La confusión, por tanto, no está en hablar del sentido de la patria o de España en concreto como patria, ni en entender que aquello que esencialmente ha configurado la tradición hispánica es la fe en Cristo. De algún modo, usando la imagen paulina, los hitos principales de la Historia de España y gran parte de las mejores obras de nuestro arte, de nuestra literatura y de nuestro pensamiento, son las vasijas de barro en las que España ha conservado y transmitido el tesoro de la fe en Cristo.

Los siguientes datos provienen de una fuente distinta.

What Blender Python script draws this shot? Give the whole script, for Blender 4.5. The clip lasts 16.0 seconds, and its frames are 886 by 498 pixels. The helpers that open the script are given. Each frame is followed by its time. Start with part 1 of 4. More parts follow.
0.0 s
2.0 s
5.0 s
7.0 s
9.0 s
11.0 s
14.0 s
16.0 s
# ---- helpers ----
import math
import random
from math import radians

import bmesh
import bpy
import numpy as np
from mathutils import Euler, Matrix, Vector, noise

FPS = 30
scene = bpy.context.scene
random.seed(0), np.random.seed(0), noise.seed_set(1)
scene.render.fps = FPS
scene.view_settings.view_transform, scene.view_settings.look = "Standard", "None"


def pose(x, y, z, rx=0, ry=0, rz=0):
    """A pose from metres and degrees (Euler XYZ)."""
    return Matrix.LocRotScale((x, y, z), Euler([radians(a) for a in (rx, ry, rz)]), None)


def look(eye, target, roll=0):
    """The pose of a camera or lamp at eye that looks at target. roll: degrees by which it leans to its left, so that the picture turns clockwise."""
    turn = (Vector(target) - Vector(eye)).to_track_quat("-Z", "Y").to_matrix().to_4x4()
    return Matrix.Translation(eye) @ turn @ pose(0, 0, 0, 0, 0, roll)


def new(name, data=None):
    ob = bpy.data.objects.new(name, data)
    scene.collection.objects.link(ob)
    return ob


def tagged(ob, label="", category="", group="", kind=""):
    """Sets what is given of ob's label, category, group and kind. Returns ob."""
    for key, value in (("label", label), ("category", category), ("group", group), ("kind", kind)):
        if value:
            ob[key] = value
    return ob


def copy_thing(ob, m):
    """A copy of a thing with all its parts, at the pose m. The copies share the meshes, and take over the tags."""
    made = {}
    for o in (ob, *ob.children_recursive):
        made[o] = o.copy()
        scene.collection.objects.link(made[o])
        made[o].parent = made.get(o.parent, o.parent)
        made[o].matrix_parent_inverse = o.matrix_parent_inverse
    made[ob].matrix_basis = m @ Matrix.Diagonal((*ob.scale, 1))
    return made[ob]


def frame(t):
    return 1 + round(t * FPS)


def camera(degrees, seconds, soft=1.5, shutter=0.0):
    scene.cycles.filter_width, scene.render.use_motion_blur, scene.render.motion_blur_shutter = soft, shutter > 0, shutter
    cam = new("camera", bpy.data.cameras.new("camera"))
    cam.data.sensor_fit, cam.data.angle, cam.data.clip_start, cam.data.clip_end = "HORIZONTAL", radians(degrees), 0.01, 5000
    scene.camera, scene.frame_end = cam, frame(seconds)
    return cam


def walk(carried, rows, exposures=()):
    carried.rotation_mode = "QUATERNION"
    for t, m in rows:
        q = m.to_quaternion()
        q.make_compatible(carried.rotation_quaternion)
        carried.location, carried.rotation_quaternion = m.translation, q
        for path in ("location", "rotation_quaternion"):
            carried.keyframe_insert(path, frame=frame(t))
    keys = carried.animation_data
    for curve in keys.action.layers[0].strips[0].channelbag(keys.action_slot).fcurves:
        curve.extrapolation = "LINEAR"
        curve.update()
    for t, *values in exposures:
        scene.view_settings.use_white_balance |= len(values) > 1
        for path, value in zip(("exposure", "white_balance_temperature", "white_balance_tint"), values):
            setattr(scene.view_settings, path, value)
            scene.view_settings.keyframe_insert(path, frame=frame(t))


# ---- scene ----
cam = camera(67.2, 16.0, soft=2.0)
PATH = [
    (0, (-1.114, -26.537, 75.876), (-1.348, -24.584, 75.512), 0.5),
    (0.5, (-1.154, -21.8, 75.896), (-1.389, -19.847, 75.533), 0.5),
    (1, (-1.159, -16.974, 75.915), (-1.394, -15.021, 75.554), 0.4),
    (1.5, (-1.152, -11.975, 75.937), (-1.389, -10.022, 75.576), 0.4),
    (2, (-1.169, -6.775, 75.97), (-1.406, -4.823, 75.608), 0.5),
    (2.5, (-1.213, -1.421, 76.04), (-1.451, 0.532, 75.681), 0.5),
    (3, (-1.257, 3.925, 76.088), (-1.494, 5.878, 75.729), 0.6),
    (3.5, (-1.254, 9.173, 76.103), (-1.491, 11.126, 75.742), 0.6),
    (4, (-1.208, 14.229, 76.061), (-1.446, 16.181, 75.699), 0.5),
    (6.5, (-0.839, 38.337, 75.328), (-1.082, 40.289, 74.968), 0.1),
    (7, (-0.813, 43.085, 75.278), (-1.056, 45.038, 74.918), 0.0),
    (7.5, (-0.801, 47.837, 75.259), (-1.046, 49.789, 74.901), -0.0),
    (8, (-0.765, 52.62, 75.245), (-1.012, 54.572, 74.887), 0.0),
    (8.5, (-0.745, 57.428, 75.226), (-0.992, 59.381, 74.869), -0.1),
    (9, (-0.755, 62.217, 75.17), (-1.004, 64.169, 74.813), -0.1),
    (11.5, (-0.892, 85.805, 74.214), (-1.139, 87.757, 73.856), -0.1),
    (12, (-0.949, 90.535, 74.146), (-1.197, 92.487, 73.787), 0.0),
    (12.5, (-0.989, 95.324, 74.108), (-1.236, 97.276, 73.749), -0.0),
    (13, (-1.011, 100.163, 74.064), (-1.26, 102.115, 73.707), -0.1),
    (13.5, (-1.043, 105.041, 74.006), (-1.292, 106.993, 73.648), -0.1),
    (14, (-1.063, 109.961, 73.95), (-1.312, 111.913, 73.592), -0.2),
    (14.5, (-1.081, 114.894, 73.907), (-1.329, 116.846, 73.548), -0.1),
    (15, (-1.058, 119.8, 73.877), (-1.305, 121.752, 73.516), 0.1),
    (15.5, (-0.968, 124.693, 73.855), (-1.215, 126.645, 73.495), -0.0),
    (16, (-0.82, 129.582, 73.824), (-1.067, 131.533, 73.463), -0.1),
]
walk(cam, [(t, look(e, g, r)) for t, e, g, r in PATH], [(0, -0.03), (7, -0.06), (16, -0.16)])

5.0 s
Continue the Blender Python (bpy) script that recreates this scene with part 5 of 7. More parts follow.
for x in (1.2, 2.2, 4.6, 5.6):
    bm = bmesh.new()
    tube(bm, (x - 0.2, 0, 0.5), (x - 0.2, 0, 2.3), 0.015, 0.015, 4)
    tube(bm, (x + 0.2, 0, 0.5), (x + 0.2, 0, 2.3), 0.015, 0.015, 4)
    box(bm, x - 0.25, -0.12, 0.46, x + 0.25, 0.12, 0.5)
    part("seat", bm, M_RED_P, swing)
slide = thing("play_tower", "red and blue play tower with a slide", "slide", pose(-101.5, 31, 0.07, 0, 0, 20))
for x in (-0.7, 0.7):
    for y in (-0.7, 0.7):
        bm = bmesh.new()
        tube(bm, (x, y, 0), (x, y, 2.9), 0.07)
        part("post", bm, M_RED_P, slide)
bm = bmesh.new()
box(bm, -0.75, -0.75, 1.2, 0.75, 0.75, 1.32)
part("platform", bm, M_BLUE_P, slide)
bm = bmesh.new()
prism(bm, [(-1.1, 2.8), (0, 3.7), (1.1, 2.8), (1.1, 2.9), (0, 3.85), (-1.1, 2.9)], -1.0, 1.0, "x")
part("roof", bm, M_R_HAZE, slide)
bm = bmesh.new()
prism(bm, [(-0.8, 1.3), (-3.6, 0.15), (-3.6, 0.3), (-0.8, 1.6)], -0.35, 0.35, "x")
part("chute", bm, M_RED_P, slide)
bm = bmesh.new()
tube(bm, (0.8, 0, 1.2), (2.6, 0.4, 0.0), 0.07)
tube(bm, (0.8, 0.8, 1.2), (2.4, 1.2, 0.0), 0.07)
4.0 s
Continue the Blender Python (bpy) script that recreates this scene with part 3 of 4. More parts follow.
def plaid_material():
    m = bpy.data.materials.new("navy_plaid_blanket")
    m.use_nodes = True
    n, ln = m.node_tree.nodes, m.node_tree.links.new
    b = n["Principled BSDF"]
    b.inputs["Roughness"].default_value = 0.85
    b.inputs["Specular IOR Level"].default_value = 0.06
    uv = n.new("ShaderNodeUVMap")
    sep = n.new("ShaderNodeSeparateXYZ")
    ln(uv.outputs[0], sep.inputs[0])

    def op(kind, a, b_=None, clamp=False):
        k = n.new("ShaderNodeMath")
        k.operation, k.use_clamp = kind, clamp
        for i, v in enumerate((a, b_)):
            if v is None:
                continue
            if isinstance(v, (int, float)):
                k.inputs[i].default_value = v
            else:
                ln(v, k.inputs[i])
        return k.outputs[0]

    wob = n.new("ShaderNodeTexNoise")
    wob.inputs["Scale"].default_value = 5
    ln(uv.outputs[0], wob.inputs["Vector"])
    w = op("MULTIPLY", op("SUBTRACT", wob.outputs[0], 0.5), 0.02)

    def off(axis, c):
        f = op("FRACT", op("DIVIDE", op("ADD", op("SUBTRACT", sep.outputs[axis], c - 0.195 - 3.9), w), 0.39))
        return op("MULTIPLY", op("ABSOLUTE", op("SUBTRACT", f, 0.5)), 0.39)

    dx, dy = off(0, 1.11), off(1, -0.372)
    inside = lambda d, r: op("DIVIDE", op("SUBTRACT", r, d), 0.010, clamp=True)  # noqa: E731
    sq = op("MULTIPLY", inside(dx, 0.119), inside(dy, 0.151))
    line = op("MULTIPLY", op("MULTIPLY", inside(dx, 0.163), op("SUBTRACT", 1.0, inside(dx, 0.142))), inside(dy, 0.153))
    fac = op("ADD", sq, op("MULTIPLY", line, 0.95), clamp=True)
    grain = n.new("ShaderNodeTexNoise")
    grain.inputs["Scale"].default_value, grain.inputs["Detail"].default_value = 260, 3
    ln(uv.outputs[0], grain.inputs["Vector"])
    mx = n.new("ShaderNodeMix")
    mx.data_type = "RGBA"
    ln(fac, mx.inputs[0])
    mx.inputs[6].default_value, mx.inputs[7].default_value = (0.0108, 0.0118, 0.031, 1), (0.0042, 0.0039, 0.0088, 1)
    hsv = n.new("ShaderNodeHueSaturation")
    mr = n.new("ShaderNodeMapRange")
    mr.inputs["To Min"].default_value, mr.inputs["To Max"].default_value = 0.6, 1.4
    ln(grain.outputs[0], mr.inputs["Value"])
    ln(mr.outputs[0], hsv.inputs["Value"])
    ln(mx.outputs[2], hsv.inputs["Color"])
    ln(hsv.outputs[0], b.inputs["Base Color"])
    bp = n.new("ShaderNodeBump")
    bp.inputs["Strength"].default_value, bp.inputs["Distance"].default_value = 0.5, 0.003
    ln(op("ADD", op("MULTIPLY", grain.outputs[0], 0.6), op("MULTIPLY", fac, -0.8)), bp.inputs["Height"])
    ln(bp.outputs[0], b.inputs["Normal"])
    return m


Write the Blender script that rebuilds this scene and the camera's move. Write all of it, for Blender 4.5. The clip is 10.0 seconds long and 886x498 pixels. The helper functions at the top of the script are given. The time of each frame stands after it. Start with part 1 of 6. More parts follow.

No dudemos, pues, en invocar hoy a Santiago como Patrón de España, como lo hiciera, entre otros muchos, Fray Luis de León, que recordaba que por la intercesión del Apóstol “son las Españas / del yugo desatadas / del bárbaro furor, y libertadas”, y “a España, a quien amaste / […] tu cuerpo le enviaste / para dar luz a donde / el sol su resplandor cubre y esconde” (Poesía a Santiago). Pidamos que Santiago, a quien ya San Beato de Liébana denominó “áurea cabeza de España, nuestro protector y patrono” (Himno O Dei Verbum), y la Virgen Santísima, Reina de los Apóstoles, a la que Alfonso X el Sabio invocó como “Santa María de España”, conduzcan de nuevo a nuestra patria y a todas las patrias de Europa a descubrir y recuperar su esencia cristiana.